Reluctance to hire can stifle growth
Hiring staff or consultants allows entrepreneurs to focus on growing their businesses, not their workloads
Lorne Brown hired receptionists for his acupuncture and fertility clinic before he fully needed them. He was confident his business would continue to grow, and the front desk staff were essential to his vision for his clinic.
“I knew I wanted to have really good service … so I hired some of the people in advance knowing I’m going to grow into them,” said Brown, the founder and clinical director of Acubalance Wellness Centre in Vancouver. “I knew that if I had reception, it would allow me to grow.”
Early on, he made another important staffing decision: even though he had worked as a chartered accountant before studying traditional Chinese medicine, he contracted a bookkeeper so he could focus on growing his business. The five-year-old clinic now has five fertility acupuncturists as well as two full-time and two part-time administrative staff, and contracts out accounting and marketing.
“You want to delegate, either through contracts or by hiring staff, things that you’re not great at,” said Brown. “And more importantly, making time for things that you’re genius at.”
Brown has avoided the mistake that business consultant Lisa Dorazio sees many businesses make as they grow: founders doing everything themselves.
“They don’t even want to take that baby step, so they’re pulling their hair out,” said Dorazio, who works mainly with small and medium-sized business in B.C.
While some business owners may think they are saving money by wearing many hats, they’re not putting a dollar figure on their own time.
“Time is really money and most people don’t look at that,” said Dorazio.
Dorazio also sees clients with a different kind of problem: they’ve gone ahead and hired staff, but without proper HR policies in place. To tame the chaos, Dorazio often helps business owners set up standard HR tools: timesheets, job descriptions and an employee policy manual.
For Brown, having clear HR policies made a big difference. For example, on top of their vacation time, employees at his clinic were allowed to take additional unpaid time off. But they weren’t co-ordinating with each other, leading to staffing problems.
“You could see that [the business] was getting bigger and we needed some policies because not everybody was sharing the same values,” said Brown.
Brown brought in a consultant to create an employee manual, which his staff also had input on. Now everyone is clear on expectations and procedures.
Aaron Smith, the founder of a company that connects travellers with volunteer experiences abroad, didn’t have to create HR policies from scratch. When his Vancouver-based startup, GoVoluntouring.com, was acquired by Flight Centre in February 2012, he was able to adopt the larger company’s policies.

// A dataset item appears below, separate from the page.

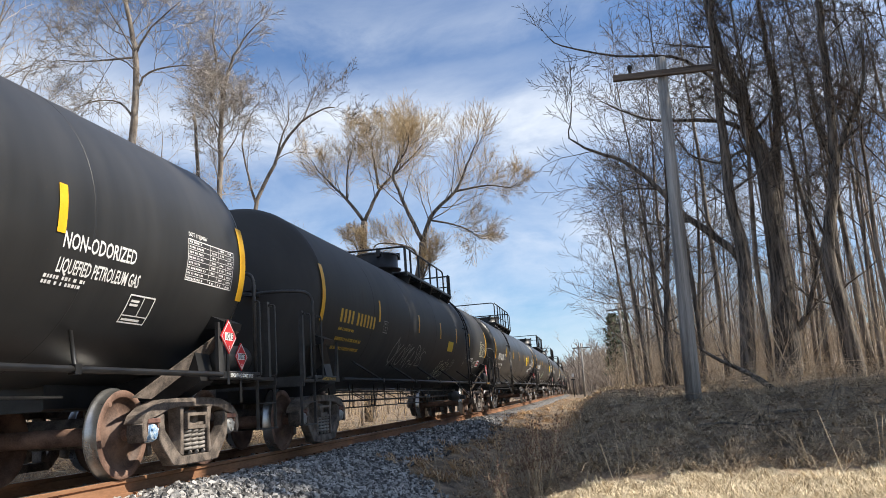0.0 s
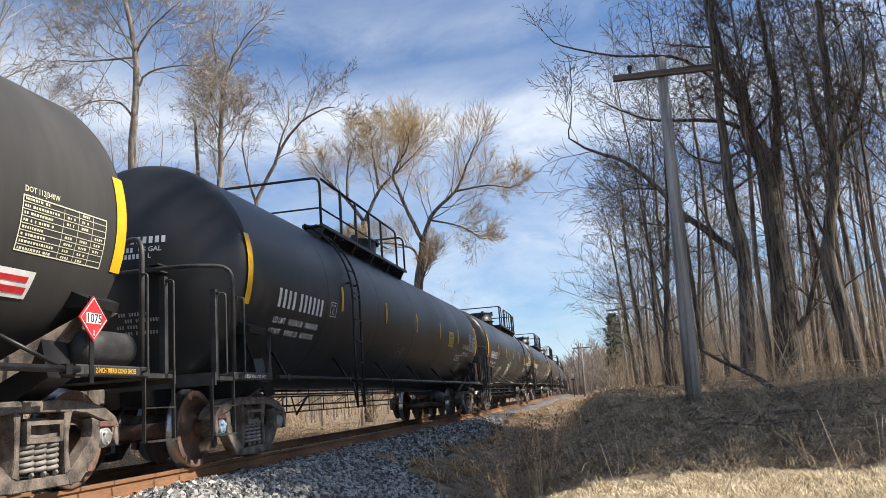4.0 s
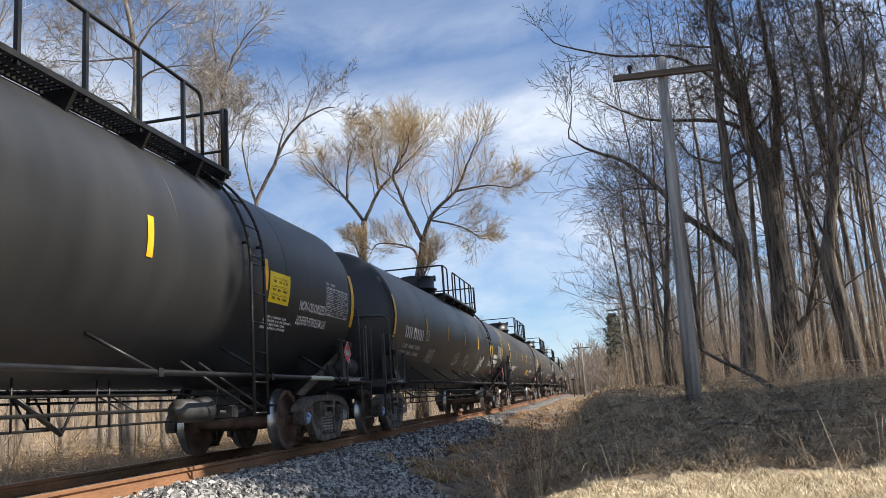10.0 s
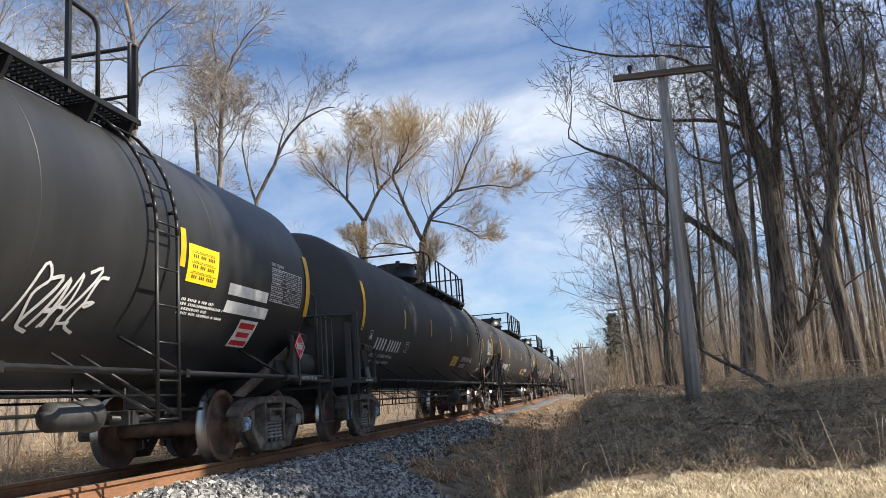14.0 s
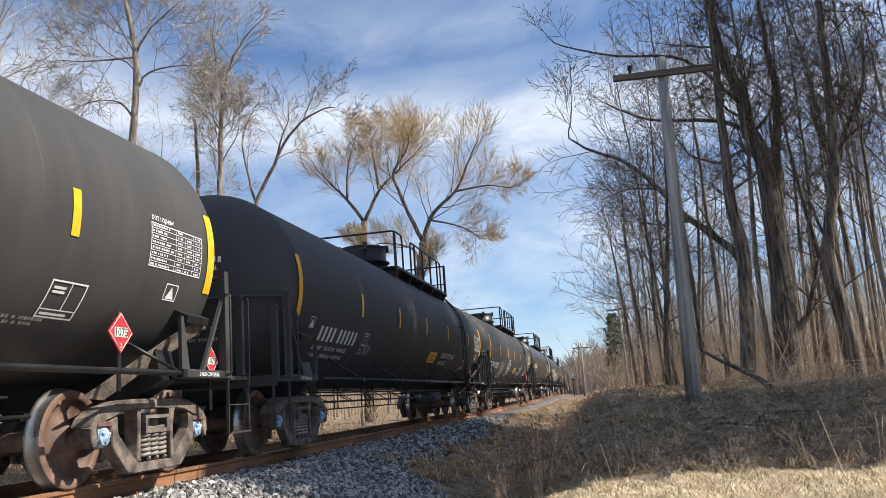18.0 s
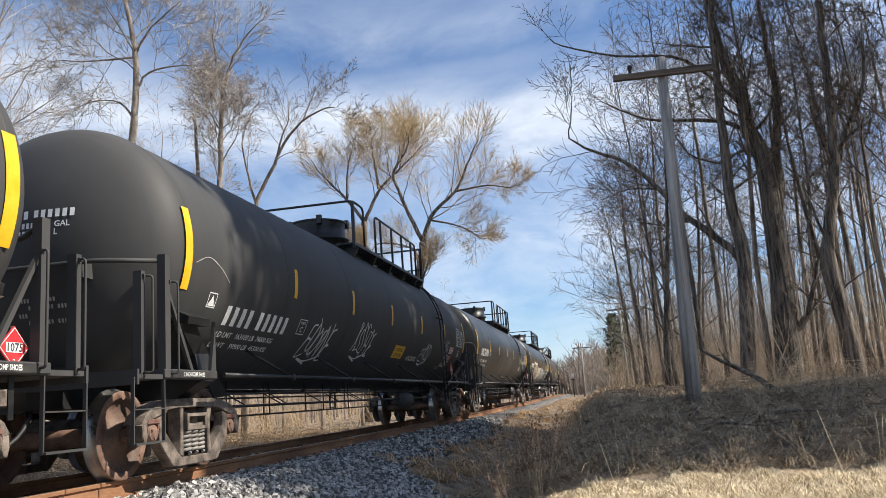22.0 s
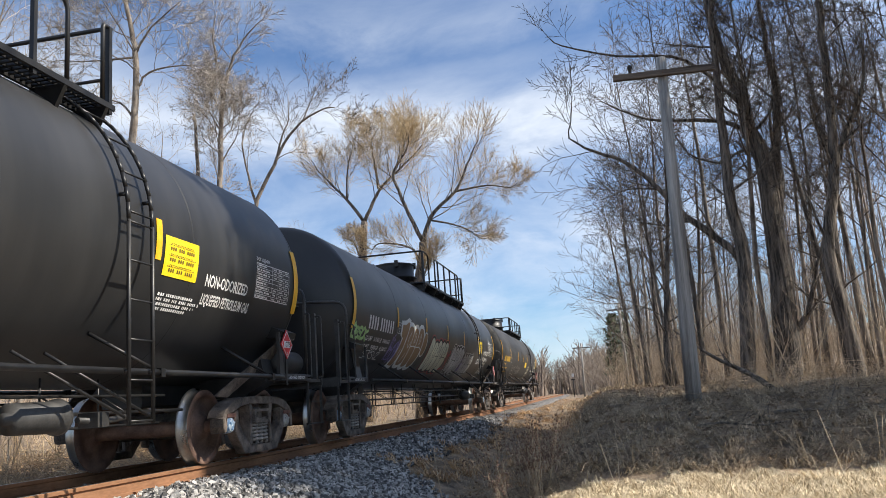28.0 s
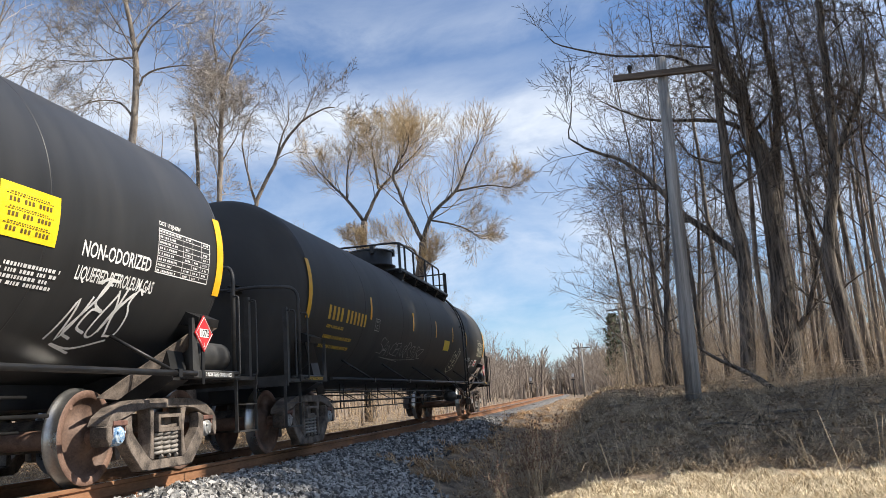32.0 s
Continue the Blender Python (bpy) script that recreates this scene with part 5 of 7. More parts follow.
        wrap([rect(7.26, 7.62, -0.74, -0.69), rect(7.24, 7.64, -0.84, -0.78)], 0.009, 0, "sticker_print", M_RED, ob)
        sill_words(ob, half, M_GOLD, "2 INCH TREAD COND SHOES")
    placard(ob, 1.475, half - 0.42, 1.48, 0.20) if kind != "grey" else placard(ob, 1.30, half - 1.50, 1.42, 0.20)
    if i in (0, 7):
        placard(ob, 1.40, half + 0.06, 1.27, 0.17)
    if i in (5, 6):
        placard(ob, 1.34, half + 0.22, 1.20, 0.17)
    if i == 3:
        part("pipe_paint", Shape().tube([(1.5, half - 2.3, 1.035), (1.5, half - 1.3, 1.035)], 0.0325, 10, False), M_CREAM, ob, "flaking cream paint on the side pipe")

C1, C2, C3, C4, C5, C6, C7, C8, C9, C10, C11 = [c[0] for c in CAR_OBS]
tag(C2, 1, -3.9, -0.85, -1.15, -0.55, 9, 0.028, M_FADED)
tag(C2, 2, 2.89, 3.3, -1.07, -0.76, 5, 0.012, M_FADED)
tag(C2, 31, 1.3, 2.68, -1.40, -0.78, 8, 0.024, M_CREAM)
tag(C2, 41, 4.72, 5.02, -0.82, -0.42, 2, 0.012, M_FADED)
tag(C3, 40, 6.35, 6.98, -1.06, -0.78, 4, 0.013, M_WHITE)
tag(C3, 3, -0.95, -0.5, -0.92, -0.66, 3, 0.008, M_FADED)
tag(C4, 4, -4.95, -4.05, -1.12, -0.68, 6, 0.032, M_WHITE)
tag(C4, 5, -2.2, -1.2, -1.3, -0.55, 6, 0.05, M_MINT)
wrap(ribbon(curl([(-8.6, -0.28), (-8.2, -0.18), (-7.9, -0.30), (-8.1, -0.40), (-7.7, -0.34), (-7.45, -0.46)]), 0.010), 0.007, 0, "spray_tag", M_FADED, C4, step=0.05)
tag(C5, 7, -1.65, -0.85, -0.88, -0.55, 6, 0.012, M_WHITE)
tag(C5, 8, 0.05, 0.9, -1.15, -0.45, 5, 0.022, M_WHITE)
tag(C5, 9, 0.7, 1.7, -1.35, -0.95, 2, 0.018, M_WHITE)
tag(C5, 10, 3.05, 3.95, -1.15, -0.55, 6, 0.035, M_WHITE)
tag(C5, 11, -5.2, -4.5, -0.98, -0.6, 5, 0.020, M_WHITE)
tag(C7, 12, -4.95, -4.3, -0.98, -0.78, 5, 0.012, M_WHITE)
tag(C8, 13, -4.45, -3.35, -1.15, -0.52, 6, 0.034, M_WHITE)
tag(C8, 14, -2.1, -1.05, -1.0, -0.38, 7, 0.030, M_WHITE)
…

In addition, GoVoluntouring.com’s values are clearly laid out in its company charter.
“I think HR policies about how we do business and what kind of culture we are is huge,” said Smith. “It’s the framework.”
Before being acquired, Smith used consultants for help with areas like marketing and website development. He now has a team of 14 employees. But growing so quickly hasn’t been without its challenges.
Despite putting down his company’s most important values in the company charter, it soon became apparent that many of the new staff didn’t understand the company’s mission.
“We weren’t addressing the values that [the clients] were bringing,” said Smith. “This is travel as an experience, not travel as a commodity.”
Smith took the radical step of requiring all his staff to take part in a volunteer project overseas so they could understand first-hand what the clients would be experiencing.
Having staff who understand his business culture is also the No. 1 priority for Brown, who said he places just as much value on cultural fit as on an applicant’s job experience. The same goes for contractors.
Both Brown and Smith still rely on consultants for their growing businesses for areas where there is not yet enough work for a full-time job.
Although it’s been difficult at times to let go of control, Smith said there have been many benefits of having more staff: more people means more ideas, and the business is able to put them into place faster.
“[If you’re spending more of your time] on those little things - if it’s on marketing, if it’s on accounting, and not on growing the business, then you really need to look at the business and say this is not sustainable operationally,” said Smith.